Here are links to 13 of these free tools that I found to be particularly useful for data analysis in journalism:

  1. Exhibit: This link goes to a page with a collection of links from MIT’s Simile project. Exhibit is a JavaScript program that will let you take data that is in tabular form (rows and columns) and see it in a variety of formats: sortable and filterable table, map, time line, etc. Look at the Examples to get an idea of what can be done. Note also the DataPress link, which goes to a WordPress add-in that will let you put Exhibit visualizations on your blog. Using Exhibit requires some knowledge of html, though it’s not hard to simply copy its code and tweak it. Dido is a prototype for a user-interface that will let you specify your Exhibit without having to get into the code.
  2. TimeFlow: This JavaScript program will take tables that have a time element and create interactive time lines that can be filtered and colored by multiple variables. It’s purely an analysis tool, not designed for Web presentation. I can see it as being useful for investigative projects.
  3. ManyEyes:  This site lets you upload data and visualize it using a wide variety of interesting displays: maps, word trees, tag clouds, tree maps, bubble charts, matrix charts, network diagrams, etc. Check out the more than 84,000 such visualizations that people have created for ideas of what to do with your own data.
  4. Gapminder: This site was created by Swedish scientist Hans Rosling, who wanted to make it easy for people to explore the effects of literally hundreds of variables on the world’s nations. Basically, these are multivariate x-y scatter plots that are animated across time. What’s cool, wholly aside from playing with the variables already attached to the site, is that Google recently bought it and added a way for users to upload their own time-stamped data.
    Wall Street Journal Tableau Public growth rate of entrepreneurial companies

    The Wall Street Journal used Tableau Public to create this visualization that compares the performance of 100 of the largest publicly traded software companies across more than three decades.

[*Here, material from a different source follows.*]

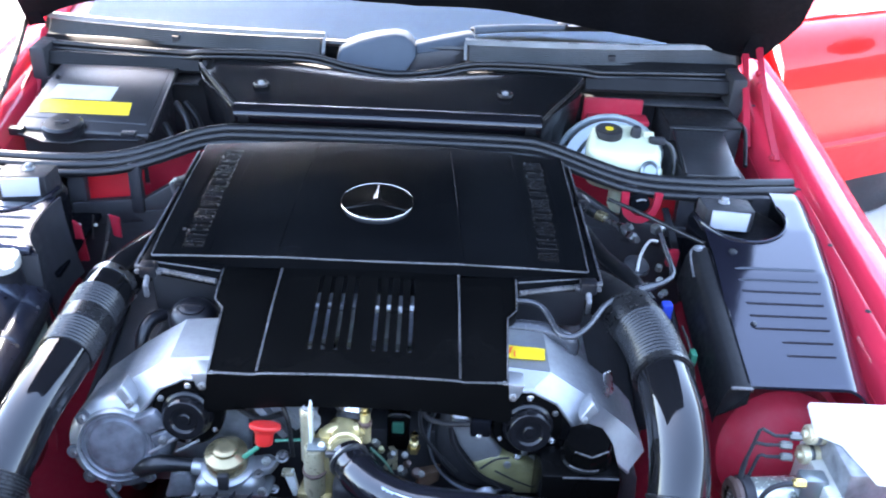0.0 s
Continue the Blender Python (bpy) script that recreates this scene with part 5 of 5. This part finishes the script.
lt, lz = strut_cover(-1, 1.172, "glossy black ribbed wheelhouse panel beside the coolant tank", 4, (1.275, 1.198))
part("front_rim", sweep(spline([(-0.51, 1.172, 0.832), (-0.58, 1.176, 0.836), (-0.66, 1.170, 0.832), (-0.72, 1.14, 0.81), (-0.735, 1.09, 0.79)], 5), 0.008, 10), PANEL, lt, "rounded front rim")
part("inner_wall", sheet(lambda y, v: (-lerp(NOSE, y) + 0.002 + 0.016 * v * v, y + 0.006 * v, lz(lerp(NOSE, y), y) - 0.001 - 0.145 * v), span(1.172, 1.312, 20), span(0, 1, 6), (-0.004, 0, 0)), PARTITION, lt, "curved black inner wall", sharp=60)
part("rear_apron", prism([(-0.50, 1.168, 0.826), (-0.74, 1.168, 0.815), (-0.74, 1.168, 0.66), (-0.50, 1.168, 0.66)], (0, 0.006, 0), 0.002), DARK, lt)
part("outer_apron", prism([(-0.728, 0.92, 0.775), (-0.728, 1.17, 0.822), (-0.728, 1.17, 0.66), (-0.728, 0.92, 0.66)], (-0.006, 0, 0), 0.002), DARK, lt)
rt, rz = strut_cover(1, 0.966, "glossy black ribbed panel reflecting blue sky beside the fender", 8, (1.195, 1.022))
part("screw", lathe([(0.0065, 0), (0.0065, 0.002), (0.0045, 0.004), (0, 0.004)], (0.563, 1.235, rz(0.563, 1.235)), (0, -0.1, 1), 14), SATIN, rt)
part("screw", lathe([(0.0045, 0), (0.0045, 0.002), (0, 0.0035)], (0.556, 1.078, rz(0.556, 1.078)), (0, -0.1, 1), 12), SATIN, rt)
rc = thing("cable_duct_cover", (0.505, 1.1, 0.70), "long dull black cable duct cover beside the panel", "cover")
part("shell", sheet(lambda u, v: (lerp([(0, 0.480), (0.12, 0.486), (0.2, 0.490), (0.3, 0.496), (0.5, 0.506), (0.8, 0.517), (1, 0.524)], u) + 0.010 * v, 0.955 + 0.297 * v, lerp([(0, 0.735), (0.12, 0.778), (0.2, 0.790), (0.3, 0.7955), (0.5, 0.797), (0.8, 0.797), (0.9, 0.796), (1, 0.789)], u) + 0.044 * v), [0, 0.06, 0.12, 0.16, 0.2, 0.25, 0.3, 0.4, 0.5, 0.65, 0.8, 0.9, 1.0], span(0, 1, 14), (0, 0, -0.004)), DULL, rc)
part("front_face", prism([(0.480, 0.956, 0.740), (0.487, 0.956, 0.778), (0.496, 0.956, 0.7935), (0.522, 0.956, 0.793), (0.522, 0.956, 0.765)], (0, 0.006, 0), 0.002), INTAKE, rc)
# lip, ridge and inner edge get painted highlight lines
part("front_lip", sweep([(0.493, 0.953, 0.795), (0.522, 0.953, 0.7945)], 0.0022, 6), EDGE, rc, "pale highlight line on the front lip")
part("groove", sweep([(0.519, 0.962, 0.7975), (0.524, 1.10, 0.818), (0.529, 1.245, 0.8395)], 0.0016, 6), NEAR_BLACK, rc, "shallow lengthwise groove")
part("ridge_edge", sweep([(0.5255, 1.09, 0.8165), (0.529, 1.19, 0.831), (0.5315, 1.246, 0.8395)], 0.0010, 6), EDGE, rc, "pale highlight line on the ridge")
part("rear_screw", lathe([(0.007, -0.01), (0.007, 0.002), (0.004, 0.004), (0, 0.004)], (0.512, 1.248, 0.841), (0, 0, 1), 14), ALU_DULL, rc)
part("inner_edge", sweep(spline([(0.4945, 1.19, 0.822), (0.4975, 1.225, 0.829), (0.501, 1.246, 0.836), (0.510, 1.2535, 0.841), (0.524, 1.2535, 0.841)], 5), 0.0018, 8), EDGE, rc, "pale highlight line on the inner edge")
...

  5. Tableau Public (Windows only): The full version of Tableau is commercial, but the company has made this public version available to anyone. It does many of the same things that Exhibit does; click on the Gallery link to see examples. The free version is hardly lame — it’ll hold up to 100,000 records. Tableau Public is offering a free Webinar on March 3 on Finding, Scraping and Using Online Data.
  6. Protovis : This downloadable program from Stanford’s visualization lab is like ManyEyes but with an even wider variety of charts and graphs that can be made; click on the Examples link to see. But using Protovis does require some heavy-lifting code-writing.
  7. Google Refine: Google calls this “a power tool for working with messy data.” Data journalists are using it to clean up inconsistencies in campaign-contributions databases, for example. It will quickly standardize names such as “Steve Doig” and “Stephen Doig” and “Steven Doig” into one of those. It also will help you with some basic analysis, like the equivalent of Excel’s pivot tables.
  8. Google Fusion Tables:  This is another Exhibit-like application that will show and publish your data as maps, time lines and/or charts. Unlike Exhibit, you don’t have to get your hands dirty working under the hood with the html and JavaScript.
  9. DataWrangler: Another goody from Stanford, it is similar to Google Refine. It is good for transforming data that’s in an awkward format into something that can be analyzed more readily.
  10. TwitInfo : Another MIT tool, this one is designed to take a large volume of Twitter tweets in real time and show them as a graphical timeline with peaks of activity. It includes a sentiment algorithm that classifies tweets as negative or positive. The research paper describes how it could be used for news gathering, such as pinpointing earthquakes ahead of the geologists.
  11. NodeXL: This is an Excel add-in that does graphical displays of social networks.  These displays are designed to show how people are interconnected. An example would be connections among members of various corporate boards. Another example is one my son Matt created for the Sarasota Herald-Tribune last year involving groups of home buyers and sellers who were involved in massive mortgage-fraud schemes. These displays can get ungainly quickly; one name used by journalists for the complicated ones is “the hairball.”
  12. Jigsaw: I haven’t played with this offering from Georgia Tech, but it is supposed to be useful for making sense of large collections of documents. It’s not a downloadable program or uploadable app, but the folks at Tech invite people with data to get in touch with them about using it.
  13. DocumentCloud: This is a service created by news-app developers from The New York Times and ProPublica.org. It’s designed for putting original documents (even handwritten ones) up on the Web and annotating them. The idea is to let news consumers see those documents — court filings, legislation, transcripts, arrest records, audits, e-mails, etc. – with detailed annotation and explanation added by the reporters covering the story or other experts. Here’s an example from The Arizona Republic on Arizona’s immigration-enforcement law, SB 1070.

Not enough to keep you busy? Conference attendee Chrys Wu put together links to most of the presentations, slides, websites and reference books that were demonstrated or discussed at the conference, put on by Investigative Reporters and Editors.